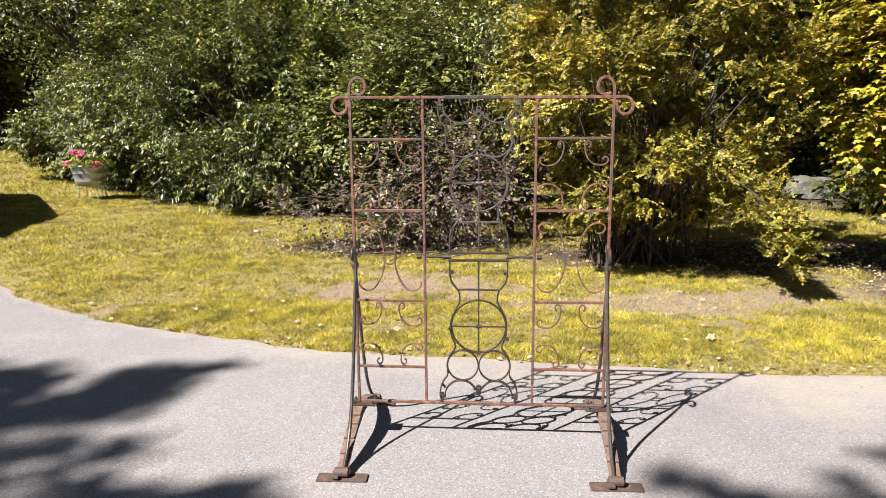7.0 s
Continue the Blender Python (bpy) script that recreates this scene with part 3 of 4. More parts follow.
    for x, lean in ((0.0, -0.012), (W, 0.012)):
        leg = part("spring_leg", fixed("spring_leg", *bar(arc, 0.0095, 0.048, "nz", offset=x, rounded=0.4)), M["spring"], top, "rusty arched leaf spring used as a leg")
        for k, reach in enumerate((0.32, 0.25, 0.18, 0.11)):
            leaf = [(n, z + 0.0088 * (k + 1)) for n, z in arc if abs(n) < reach]
            part("spring_leaf", fixed("spring_leaf", *bar(leaf, 0.0078, 0.0495 - 0.0015 * (k % 2), "nz", offset=x, rounded=0.4)), M["spring"], leg)
        for y in (-0.405, 0.385):
            plate = part("foot_plate", box(0.215, 0.062, 0.014, edge=0.003), M["plate"], leg, "flat rusty foot plate", at=pose(x + 0.002, y, 0.008, 0, 0, random.uniform(-2, 2)))
            eye = cyl(0.021, 0.06, turn=pose(0, 0, 0, 0, 90), sides=16, edge=0.003)
            cyl(0.009, 0.075, turn=pose(0, 0, 0, 0, 90), sides=10, bm=eye)
            box(0.03, 0.05, 0.012, (-0.022, -0.012 if y < 0 else 0.012, -0.008), 0.003, bm=eye)
            part("spring_eye", eye, M["plate"], leg, at=pose(x, y, 0.036))
        clamp = box(0.12, 0.07, 0.01, edge=0.002)
        for sx in (-0.045, 0.045):
            for sy in (-0.024, 0.024):
                cyl(0.006, 0.02, (sx, sy, 0.008), sides=6, bm=clamp)
        part("clamp_plate", clamp, M["steel"], leg, "grey bolted clamp plate", at=pose(x + (0.022 if x < 0.5 else -0.022), 0, 0.175))
        for s in (-1, 1):
            flat("brace", [(s * n, z) for n, z in brace], 0.0155, 0.0155, "steel", "curved steel brace with a curled top", plane="nz", offset=x + lean * s * 0.6, rounded=0.75)
        collar = box(0.024, 0.05, 0.022, edge=0.004)
        cyl(0.006, 0.036, (0.0, -0.004, 0), pose(0, 0, 0, 0, 90), 6, bm=collar)
        part("collar", collar, M["steel"], top, at=pose(x, 0, 0.846))
    return top


iron_screen()


# ---- shrubs ----
rng = np.random.default_rng(11)


def spots(rng, boxes, count, out, k=0.8):
    """Clump places at random in upright boxes (x0, x1, y0, y1, z0, z1)."""
    cl = []
    for x0, x1, y0, y1, z0, z1 in boxes:
        for _ in range(count):
            cl.append((np.array((rng.uniform(x0, x1), rng.uniform(y0, y1), rng.uniform(z0, z1))), np.array(out, float), k))
    return cl


def z_at(x, y):
    return float(rise(x, y))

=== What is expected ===
Copy out each line word for word, please, skipping the images.

=== Reply ===
7.0 s
Continue the Blender Python (bpy) script that recreates this scene with part 3 of 4. More parts follow.
    for x, lean in ((0.0, -0.012), (W, 0.012)):
        leg = part("spring_leg", fixed("spring_leg", *bar(arc, 0.0095, 0.048, "nz", offset=x, rounded=0.4)), M["spring"], top, "rusty arched leaf spring used as a leg")
        for k, reach in enumerate((0.32, 0.25, 0.18, 0.11)):
            leaf = [(n, z + 0.0088 * (k + 1)) for n, z in arc if abs(n) < reach]
            part("spring_leaf", fixed("spring_leaf", *bar(leaf, 0.0078, 0.0495 - 0.0015 * (k % 2), "nz", offset=x, rounded=0.4)), M["spring"], leg)
        for y in (-0.405, 0.385):
            plate = part("foot_plate", box(0.215, 0.062, 0.014, edge=0.003), M["plate"], leg, "flat rusty foot plate", at=pose(x + 0.002, y, 0.008, 0, 0, random.uniform(-2, 2)))
            eye = cyl(0.021, 0.06, turn=pose(0, 0, 0, 0, 90), sides=16, edge=0.003)
            cyl(0.009, 0.075, turn=pose(0, 0, 0, 0, 90), sides=10, bm=eye)
            box(0.03, 0.05, 0.012, (-0.022, -0.012 if y < 0 else 0.012, -0.008), 0.003, bm=eye)
            part("spring_eye", eye, M["plate"], leg, at=pose(x, y, 0.036))
        clamp = box(0.12, 0.07, 0.01, edge=0.002)
        for sx in (-0.045, 0.045):
            for sy in (-0.024, 0.024):
                cyl(0.006, 0.02, (sx, sy, 0.008), sides=6, bm=clamp)
        part("clamp_plate", clamp, M["steel"], leg, "grey bolted clamp plate", at=pose(x + (0.022 if x < 0.5 else -0.022), 0, 0.175))
        for s in (-1, 1):
            flat("brace", [(s * n, z) for n, z in brace], 0.0155, 0.0155, "steel", "curved steel brace with a curled top", plane="nz", offset=x + lean * s * 0.6, rounded=0.75)
        collar = box(0.024, 0.05, 0.022, edge=0.004)
        cyl(0.006, 0.036, (0.0, -0.004, 0), pose(0, 0, 0, 0, 90), 6, bm=collar)
        part("collar", collar, M["steel"], top, at=pose(x, 0, 0.846))
    return top


iron_screen()


# ---- shrubs ----
rng = np.random.default_rng(11)


def spots(rng, boxes, count, out, k=0.8):
    """Clump places at random in upright boxes (x0, x1, y0, y1, z0, z1)."""
    cl = []
    for x0, x1, y0, y1, z0, z1 in boxes:
        for _ in range(count):
            cl.append((np.array((rng.uniform(x0, x1), rng.uniform(y0, y1), rng.uniform(z0, z1))), np.array(out, float), k))
    return cl


def z_at(x, y):
    return float(rise(x, y))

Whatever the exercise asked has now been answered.